> [Supplied data]:
——————————

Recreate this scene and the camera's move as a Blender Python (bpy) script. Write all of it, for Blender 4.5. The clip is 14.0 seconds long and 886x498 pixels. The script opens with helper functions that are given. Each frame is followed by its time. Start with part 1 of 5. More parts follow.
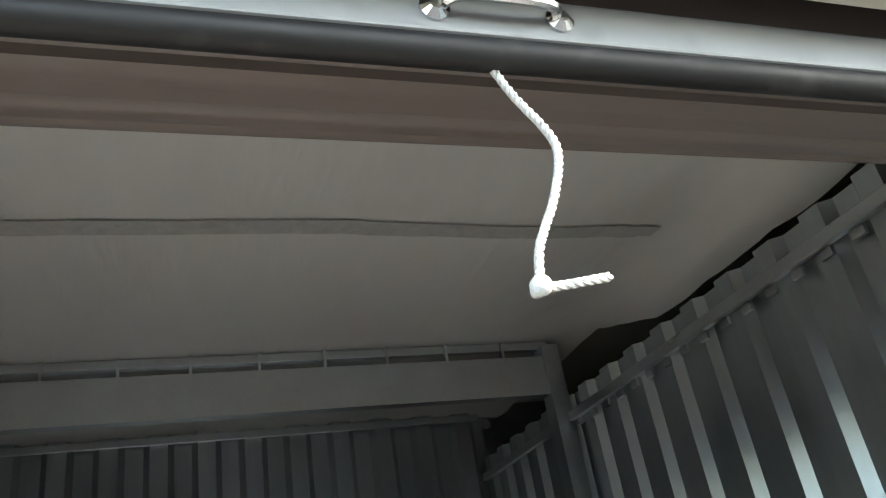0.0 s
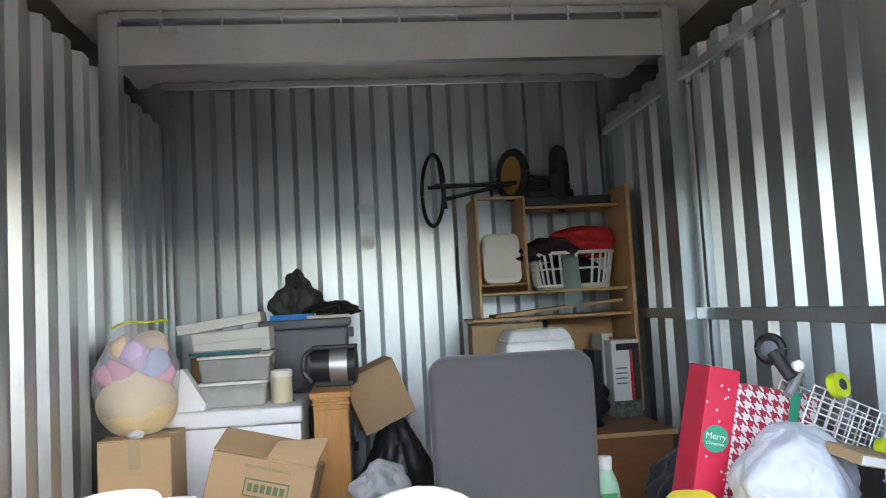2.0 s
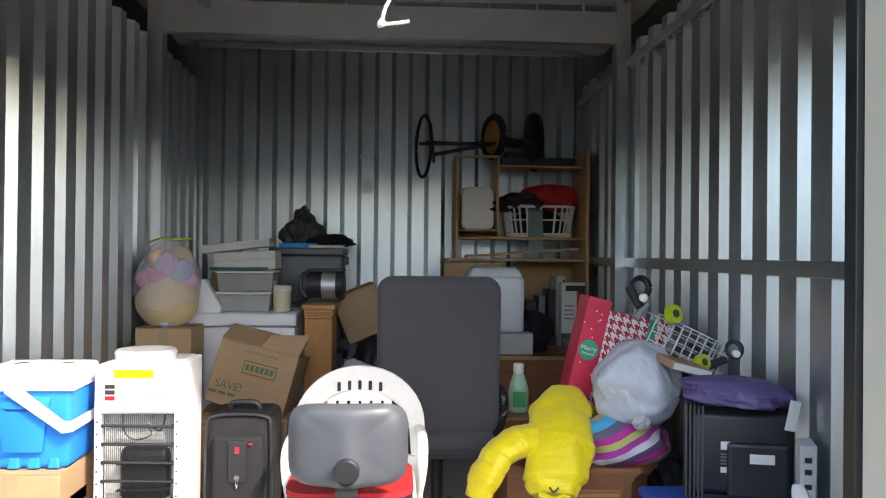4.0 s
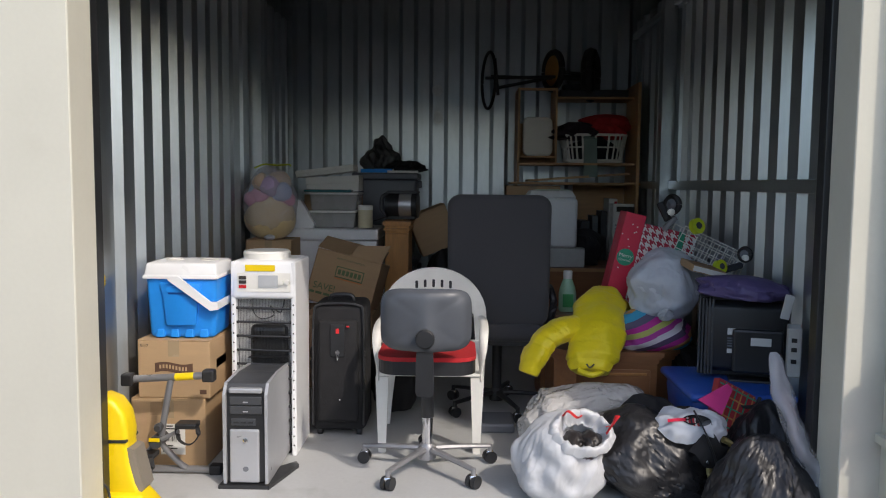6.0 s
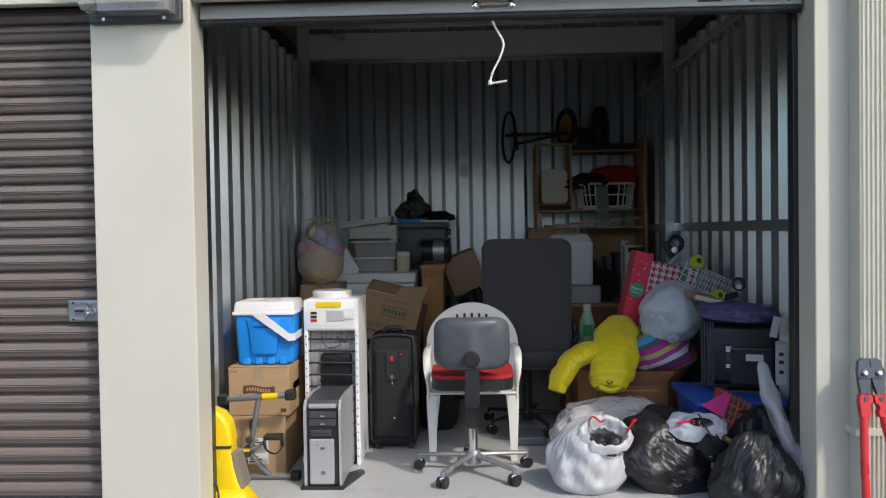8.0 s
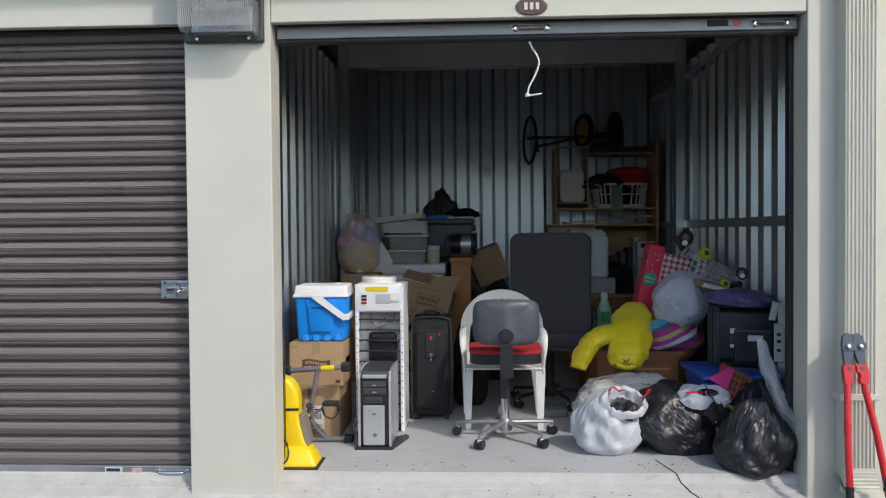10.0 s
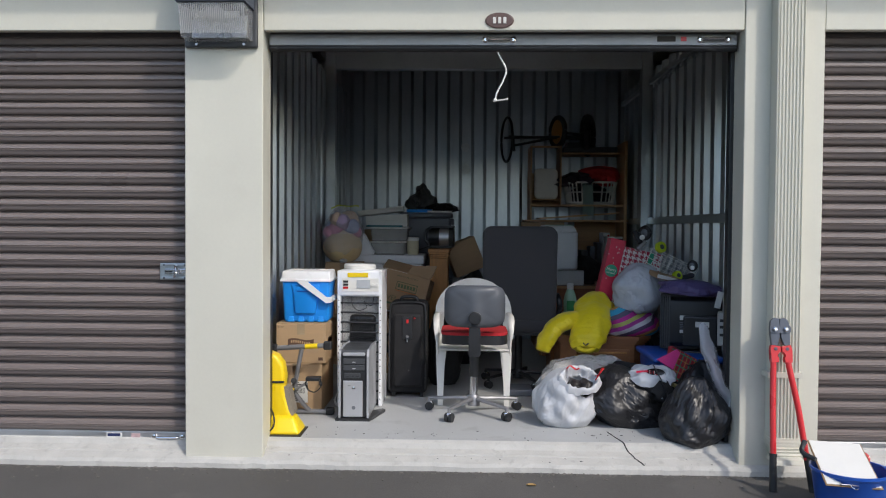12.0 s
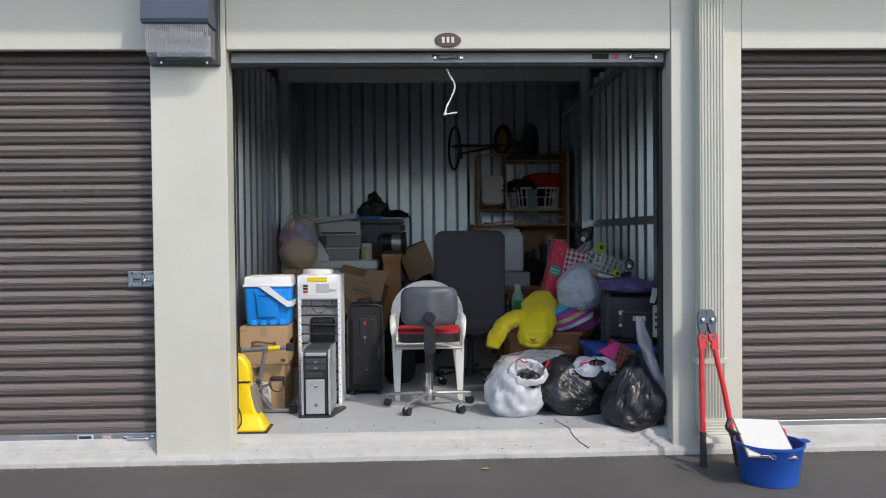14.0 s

——————————

> [Goal]:
Skip the images and write out the rest of the listing exactly.

> [In response]:
Recreate this scene and the camera's move as a Blender Python (bpy) script. Write all of it, for Blender 4.5. The clip is 14.0 seconds long and 886x498 pixels. The script opens with helper functions that are given. Each frame is followed by its time. Start with part 1 of 5. More parts follow.
0.0 s
2.0 s
4.0 s
6.0 s
8.0 s
10.0 s
12.0 s
14.0 s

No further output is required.